The Challenge of Log Management in Modern IT Environments

By: Daniel Berman

Gaining visibility into modern IT environments is a challenge that an increasing number of organizations are finding difficult to overcome.

Yes–the advent of cloud computing and virtually “unlimited” storage has made it much easier to solve some of the traditional challenges involved in gaining visibility. However, architecture has evolved into microservices, containers and scheduling infrastructure. Software stacks and the hardware supporting them are becoming more complex, creating additional and different challenges. These changes have directly impacted the complexity of logging and it takes a very specific set of tools and strategies to be able to solve this visibility challenge.

Understanding the challenge

Log data is one of the cornerstone requirements for overcoming this challenge. Yet nearly every application, appliance, and tool today generates an ever-increasing stream of log messages containing a wealth of information on what happened, when and why. These sources are often distributed on-premise, on the cloud or across different clouds.

In today’s world, old school methodologies are no longer viable:

Distributed systems, whether based on the traditional server/client model, or containers and cloud services, generate a huge amount of logs that are not only expensive to store, but also query.
Effective monitoring must be done in real time. If an application crashes, teams need to be able to be effectively alerted so as to perform a fast troubleshooting process.
Logs are generated by devices, applications, servers, and in different formats. If logs are simply shipped as flat files to sit on a file server, it takes significant effort to perform any kind of analysis.
Most importantly: cloud-based architecture requires efficient logging, alerts, automation, analysis tools, proactive monitoring, and reporting. Old school logging supports none of this.

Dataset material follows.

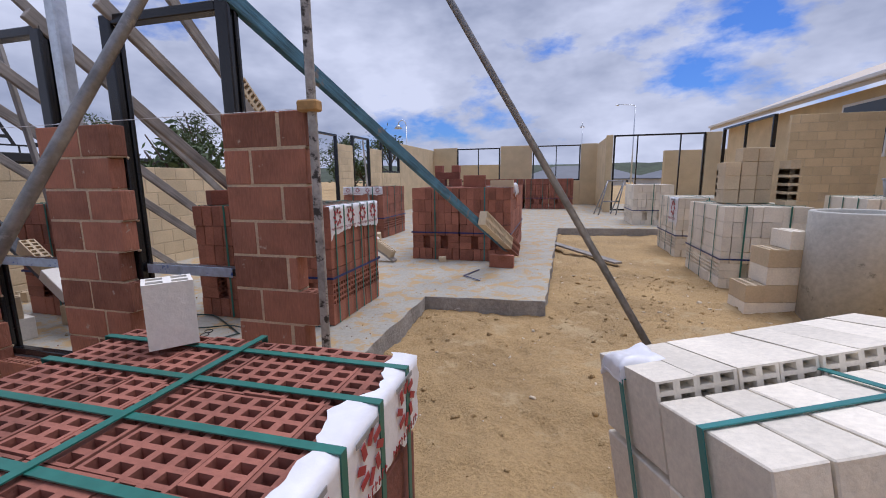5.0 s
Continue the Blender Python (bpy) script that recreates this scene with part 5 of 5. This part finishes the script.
def car(m, label):
    ob = thing("car", m, label, "car", "parked cars")
    prof = [(-2.15, 0.35), (-2.2, 0.75), (-1.95, 0.98), (-1.35, 1.05), (-0.75, 1.45), (0.55, 1.47), (1.25, 1.05), (2.0, 0.88), (2.2, 0.62), (2.15, 0.35)]
    bm = bmesh.new()
    sides = []
    for s in (-1, 1):
        sides.append([bm.verts.new((x, s * (0.86 if z < 1.1 else 0.66), z)) for x, z in prof])
    bm.faces.new(sides[0])
    bm.faces.new(sides[1][::-1])
    n = len(prof)
    for k in range(n):
        bm.faces.new((sides[0][k], sides[1][k], sides[1][(k + 1) % n], sides[0][(k + 1) % n]))
    bmesh.ops.recalc_face_normals(bm, faces=bm.faces)
    bmesh.ops.bevel(bm, geom=list(bm.edges), offset=0.06, segments=2, affect="EDGES")
    part("body", bm, CAR_PAINT, ob)
    for s in (-1, 1):
        bm = bmesh.new()
        p = [(-1.15, 1.07), (-0.7, 1.4), (0.5, 1.42), (1.0, 1.07)]
        f = [bm.verts.new((x, s * (0.885 - 0.19 * (z - 1.05) / 0.4), z)) for x, z in p]
        bm.faces.new(f)
        part("side_window", bm, GLASS, ob, "dark glass")
        for x in (-1.35, 1.35):
            w = part("wheel", rod((x, s * 0.68, 0.32), (x, s * 0.88, 0.32), 0.32, 24), RUBBER, ob)
            part("rim", rod((x, s * 0.87, 0.32), (x, s * 0.9, 0.32), 0.2, 16), GALV, w)


car(pose(-17.5, -0.6, -0.55, 0, 0, 95), "dark grey parked car behind the picket fence")
car(pose(-17.8, 5.2, -0.55, 0, 0, 92), "dark grey parked car behind the picket fence")
bb = thing("billboard", Matrix(), "long pale blue printed map billboard", "billboard")
part("panel", box((-24.1, -9, 0.1), (-24.0, 3.7, 2.35)), BILL_BLUE, bb)
part("corner_panel", box((-23.995, 2.5, 1.2), (-23.96, 3.6, 2.3)), CHARCOAL, bb, "navy corner panel")
for k in range(14):
    y, z = -8 + 0.8 * k + 0.3 * rng.random(), 0.5 + 1.4 * rng.random()
    part("print", box((-23.995, y, z), (-23.97, y + 0.25 + 0.5 * rng.random(), z + 0.06)), SIGN_WHITE if k % 3 else CHARCOAL, bb)
for k in range(4):
    y = -3.2 + 0.35 * k
    part("print", box((-23.995, y, 0.9 + 0.1 * (k % 2)), (-23.97, y + 0.28, 1.06)), SIGN_RED if k % 2 else SIGN_WHITE, bb)
for y in (-8.5, -4.5, -0.5, 3.3):
    part("post", box((-24.3, y, -0.8), (-24.11, y + 0.15, 2.2)), CHARCOAL, bb)

so = thing("sales_office", pose(4.4, -3.0, -0.75), "low dark sales office with a flat black roof", "building")
part("wall", box((-38, 8, -0.8), (-30, 27, 2.9)), CHARCOAL, so)
part("roof", box((-39, 6.5, 2.9), (-28.6, 28, 3.35), None, 0.03), SIGN_BLACK, so)
for y in np.arange(9, 26, 2.3):
    y = float(y)
    win = part("window", box((-29.99, y, -0.2), (-29.93, y + 1.4, 2.3)), RENDER_WHITE, so, "white-framed window")
    part("pane", box((-29.95, y + 0.1, -0.1), (-29.9, y + 0.65, 2.2)), GLASS, win)
    part("pane", box((-29.95, y + 0.75, -0.1), (-29.9, y + 1.3, 2.2)), GLASS, win)
for k in range(5):
    part("column", box((-28.9, 8 + 4.4 * k, -0.8), (-28.75, 8.15 + 4.4 * k, 2.9)), SIGN_BLACK, so)
ss = thing("roof_letters", pose(-24.7, 14.3, 2.6, 0, 0, 90), "black marquee letters standing on the office roof", "sign letters")
for k, ch in enumerate("SALES"):
    words(ch, 1.5, pose(-2.58 + 1.29 * k, 0, 0.42, 90, 0, 0), SIGN_BLACK, ss, "letter")
part("rail", box((-3.3, -0.03, 0.34), (3.3, 0.03, 0.42)), SIGN_BLACK, ss)
for k in range(6):
    part("leg", box((-3.2 + 1.25 * k, -0.03, -0.05), (-3.14 + 1.25 * k, 0.03, 0.34)), SIGN_BLACK, ss)
flag = thing("banner", pose(-23, 16.6, -0.8), "white and navy feather banner by the office", "banner")
part("cloth", box((0, 0, 0.6), (0.03, 1.1, 3.6)), SIGN_WHITE, flag)
part("panel", box((0.031, 0.1, 1.6), (0.036, 1.0, 2.6)), CHARCOAL, flag)
part("pole", rod((0, 0, 0), (0, 0, 3.7), 0.02, 8), STEEL, flag)
for k, (x, y, h) in enumerate(((-36, 36, 9), (-30, 42, 8), (-24, 46, 7.5), (-42, 30, 8.5), (-17, 44, 7), (-48, 22, 8))):
    tree(x, y, -0.8, h, (2.2, 2.2, 1.7), "tall thin gum tree beyond the walls", 30 + k, 1500, LEAF, 0.2)
for k in range(9):
    tree(-7 - 1.3 * (k % 3), 6 + 1.6 * k, -0.8, 3.2, (0.9, 0.9, 0.8), "green garden tree beyond the cream wall", 40 + k, 500, LEAF, 0.14)

# neighbour's house on the east side, and far houses to the north
nb = thing("neighbour_house", Matrix(), "cream brick house with a low pitched roof and fascia", "house")
brick_run(nb, "x", 8.4, 5.75, 7.3, -0.1, 14, WALL_CREAM, MORTAR, out=-1)
part("wall", box((8.3, 6.41, -0.2), (8.55, 19.0, 3.1), None, 0.005), WALL_CREAM, nb)
part("wall", box((7.2, -7.0, -0.2), (7.45, 6.4, 4.6), None, 0.005), WALL_CREAM, nb)
part("wall", box((7.46, 6.2, -0.2), (15, 6.4, 4.6), None, 0.005), WALL_CREAM, nb)
bm = bmesh.new()
rp = [(7.72, 19.4, 3.2), (7.76, 6.4, 3.2), (13, 6.4, 5.2), (13, 19.4, 5.2)]
top = [bm.verts.new(p) for p in rp]
low = [bm.verts.new((p[0], p[1], p[2] - 0.16)) for p in rp]
bm.faces.new(top)
bm.faces.new(low[::-1])
for k in range(len(rp)):
    bm.faces.new((top[k], low[k], low[(k + 1) % 4], top[(k + 1) % 4]))
part("roof", bm, EAVE, nb, "cream fascia and roof edge")
part("gutter", bar((7.68, 19.4, 3.19), (7.7, 6.4, 3.19), 0.09, 0.11, 0, 0.02), RENDER_WHITE, nb, "pale gutter")
for y0, y1, z0, z1 in ((9.9, 11.6, 1.5, 2.85), (7.6, 8.7, 1.7, 2.85)):
    xx = 8.26
    win = part("window", box((xx, y0, z0), (xx + 0.05, y1, z1)), RENDER_WHITE, nb, "white window frame")
    part("pane", box((xx - 0.004, y0 + 0.07, z0 + 0.07), (xx + 0.054, y1 - 0.07, z1 - 0.07)), GLASS, win)
opening_frame("window_8", (5.9, 9.3, 0), False, 2.9, 0.3, 2.45, (0.5,), "black steel frame standing at the slab's east side")
far_wall = thing("stone_block_wall", Matrix(), "far cream stone block wall beyond the openings", "wall", kind="structure")
part("wall", box((7.5, 26, -0.8), (13, 26.4, 2.6)), LIMESTONE, far_wall)
part("wall", box((-12, 34, -0.8), (-2, 34.4, 2.2)), LIMESTONE, far_wall)
for k, (x, y, a) in enumerate(((-4, 62, 0), (16, 66, 8), (38, 60, -10), (-26, 64, 12), (28, 90, 0), (4, 92, 0))):
    house(x, y, 15, 11, 2.6, 2.0, a, RENDER_WHITE, ROOF, "white rendered house with a low grey roof far off", z=-1.8, windows=2)
hills = grid_mesh("backdrop", np.linspace(-420, 420, 60), np.linspace(180, 420, 12), lambda x, y: -6 + 26 * fbm(x / 90, y / 120, 7, 3) * smooth(180, 300, y), HILL)
tagged(new("backdrop", hills), "low scrubby hills on the horizon", "hills", kind="structure")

Centralized logging concepts

Modern log management service must include log analysis capabilities and perform aggregation, processing, storage, and analysis. These components must be designed on top of cloud principles: high availability (HA), scalability, resiliency, and automation.

Aggregation – the ability to collect and ship logs from multiple data sources.
Processing – the ability to transform log messages into meaningful data for easier analysis.
Storage – the ability to store data for extended time periods to allow for monitoring, trend analysis, and security use cases.
Analysis – the ability to dissect the data by querying it and creating visualizations and dashboards on top of it.
Alerting – the ability to get notified when an event is taking place in real-time

Cloud principles for a log management solution

Now that we’ve covered the core elements comprising a modern log management system, we will cover the cloud principles that must be considered when trying to build a visibility solution into your environment. This will illustrate the challenges they bring to maintaining the solution.

High availability – building for High Availability (HA) means eliminating single points of failure and that failures cause no, or little to no, disruption of service. In cloud environments such as AWS, this means building a log management solution that is deployed on more than one availability zone and possibly more than one region and includes a data replication mechanism using a service such as S3.
Scalability – This is critical for most cloud services and the hardest to manage in log management solutions. This is because some services are either bound by storage, indexing, and/or clustering, which requires careful management behind the scenes. Other services, such as forwarders and log shippers are easily scaled to meet demands.
Upgrades – Upgrades are common activities in nearly every service. When you are talking several interconnected visibility components with clustering, storage, reindexing, etc., the effort becomes a large project in itself. Resilience – This principle refers not only to the storage layer (uptime and loss prevention) but also to avoiding service disruption. Where this differs from HA, is the ability for the architecture of your solution to continue to operate in the face of updates, migrations, zone failures, or the ability to recover data in the case of deletion/corruption.

Summing it up

It should be apparent that managing a full-scale solution for log management in modern software requires a considerable amount of planning. It doesn’t mean it can’t be done — of course, it can be done. It just means you need to plan carefully and make a knowledgeable decision.

For helping you decide whether to implement your own do-it-yourself log analytics solution or opt for a SaaS provider such as Logz.io, here is a checklist to help you get the most out of your operations.

Your log management solution must:

Support cloud-native log aggregation for: containers, container orchestration and cloud services.
Support a processing engine which is able to transform logs as necessary (ETL or grokking)
Support storage that is cloud-native or auto-replicated between nodes. Ideally, storage can be scaled automatically.
Support data retention that is configurable, preferably archivable utilizing cheaper storage tiers.
Support advanced analytics such as anomaly detection and machine learning.
Support integration into notification tools, such as Slack or Hipchat (sometimes called ChatOps), email.
Support custom metrics and dashboards and include pre-built dashboards and integrations with cloud services.